Banks face hefty fees from Twin Peaks
Consumers would absorb cost of levies, says DA as banks face hefty fees in Twin Peaks financial regulation bill
The big four banks could each be forced to pay more than R60m a year in fees to regulators if a draft levies bill, published under the Financial Sector Regulation Bill, is adopted in its current form.
Excessive regulatory costs would be passed on to consumers and compromise financial inclusion, said David Maynier, the DA shadow minister of finance.
The DA had opposed the bill, also known as Twin Peaks, in the National Assembly over the uncertainty concerning costs, Maynier said. It had also taken issue with the fact that the National Credit Regulator did not fall under the Financial Sector Conduct Authority.
"Twin Peaks creates one peak and one molehill," Maynier said, referring to the Prudential Authority and the conduct authority respectively.
Under Twin Peaks, the Prudential Authority will be formed from the Reserve Bank’s bank supervision department and will regulate the soundness of financial institutions, including banks and insurers. The Financial Services Board will become the Financial Sector Conduct Authority, regulating the conduct of these institutions.

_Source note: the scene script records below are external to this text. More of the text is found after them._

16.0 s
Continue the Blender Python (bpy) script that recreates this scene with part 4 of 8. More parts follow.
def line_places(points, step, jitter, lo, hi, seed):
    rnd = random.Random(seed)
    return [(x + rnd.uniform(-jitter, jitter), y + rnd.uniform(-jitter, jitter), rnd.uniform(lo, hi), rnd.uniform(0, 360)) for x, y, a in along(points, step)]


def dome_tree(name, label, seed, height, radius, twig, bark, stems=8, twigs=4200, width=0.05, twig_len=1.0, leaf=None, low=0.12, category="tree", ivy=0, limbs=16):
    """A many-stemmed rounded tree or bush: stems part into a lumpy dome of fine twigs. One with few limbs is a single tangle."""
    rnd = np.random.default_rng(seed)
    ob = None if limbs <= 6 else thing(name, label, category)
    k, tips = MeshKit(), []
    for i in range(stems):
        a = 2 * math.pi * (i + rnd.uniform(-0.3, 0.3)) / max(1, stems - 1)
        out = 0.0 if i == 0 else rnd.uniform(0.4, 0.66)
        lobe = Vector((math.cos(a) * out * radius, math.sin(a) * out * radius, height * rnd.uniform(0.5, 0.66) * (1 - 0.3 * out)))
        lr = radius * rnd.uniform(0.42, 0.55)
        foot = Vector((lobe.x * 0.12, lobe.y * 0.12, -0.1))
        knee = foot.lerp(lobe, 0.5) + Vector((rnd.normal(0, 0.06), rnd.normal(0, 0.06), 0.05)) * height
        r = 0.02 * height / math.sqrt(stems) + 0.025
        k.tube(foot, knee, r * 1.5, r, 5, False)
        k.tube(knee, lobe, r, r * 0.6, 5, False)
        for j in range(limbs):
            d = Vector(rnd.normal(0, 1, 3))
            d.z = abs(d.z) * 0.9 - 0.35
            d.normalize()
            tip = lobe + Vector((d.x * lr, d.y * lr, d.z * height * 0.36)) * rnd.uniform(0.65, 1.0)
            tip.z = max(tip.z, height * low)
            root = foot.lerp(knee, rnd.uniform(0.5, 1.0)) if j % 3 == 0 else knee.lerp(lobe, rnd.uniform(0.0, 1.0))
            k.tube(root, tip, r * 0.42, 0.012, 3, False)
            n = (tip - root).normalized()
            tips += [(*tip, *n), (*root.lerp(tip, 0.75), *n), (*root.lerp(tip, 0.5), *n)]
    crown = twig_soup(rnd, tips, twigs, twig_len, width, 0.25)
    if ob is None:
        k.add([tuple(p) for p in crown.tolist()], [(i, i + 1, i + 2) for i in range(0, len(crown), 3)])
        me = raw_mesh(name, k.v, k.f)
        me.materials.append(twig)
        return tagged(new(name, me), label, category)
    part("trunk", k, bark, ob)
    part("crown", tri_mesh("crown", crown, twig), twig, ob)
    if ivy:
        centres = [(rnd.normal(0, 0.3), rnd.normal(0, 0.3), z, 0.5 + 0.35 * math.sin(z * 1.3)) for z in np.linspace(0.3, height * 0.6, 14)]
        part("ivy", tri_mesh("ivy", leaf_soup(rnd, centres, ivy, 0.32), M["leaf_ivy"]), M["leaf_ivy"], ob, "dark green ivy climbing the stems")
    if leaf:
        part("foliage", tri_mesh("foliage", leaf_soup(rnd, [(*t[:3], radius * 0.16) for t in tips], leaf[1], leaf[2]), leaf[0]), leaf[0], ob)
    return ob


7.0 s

In terms of the draft Financial Sector Levies Bill, published in June, the largest banks would pay a maximum annual levy of R45m to the Prudential Authority and R15m to the Financial Sector Conduct Authority. This did not include fees for statutory ombud schemes and a tribunal.
The country’s largest banks pay R300,000 in annual licensing fees to the Bank. They also pay fees for other licences, such as those allowing them to grant credit and sell insurance. Industry participants say the overall cost increase is considerable and is not commensurate with the regulators’ increased scope.
"We are going to have to manage this as best we can," said Banking Association of SA MD Cas Coovadia. Remaining at the cutting edge of international best practice was a part of being a member of the Group of Twenty and having such a sophisticated banking system.
"Ideally, we shouldn’t have had Basel III in SA: we didn’t have a financial crisis nor did we have any bailouts," Coovadia said, referring to the latest round of global banking sector regulation, which imposed stringent capital adequacy and liquidity requirements on banks.
The World Economic Forum ranks SA second in the world for the soundness of its banks in its Global Competitiveness Report.
The Free Market Foundation, a fervent critic of Twin Peaks, said the regulation was not in line with international best practice. Only three countries of the 140 that were part of the International Association of Insurance Supervisors had adopted it.
The bill had "profound and damaging consequences" for the insurance industry in particular, said University of Witwatersrand professor Robert Vivian.
A socioeconomic impact assessment completed by the government’s planning department was "grossly inadequate" and failed to demonstrate any financial benefits, said the foundation’s executive director, Leon Louw.
The needs for which Twin Peaks had been designed – strengthening consumer protection and market conduct of financial institutions, and creating a more resilient financial system – were already met by existing regulation, he said.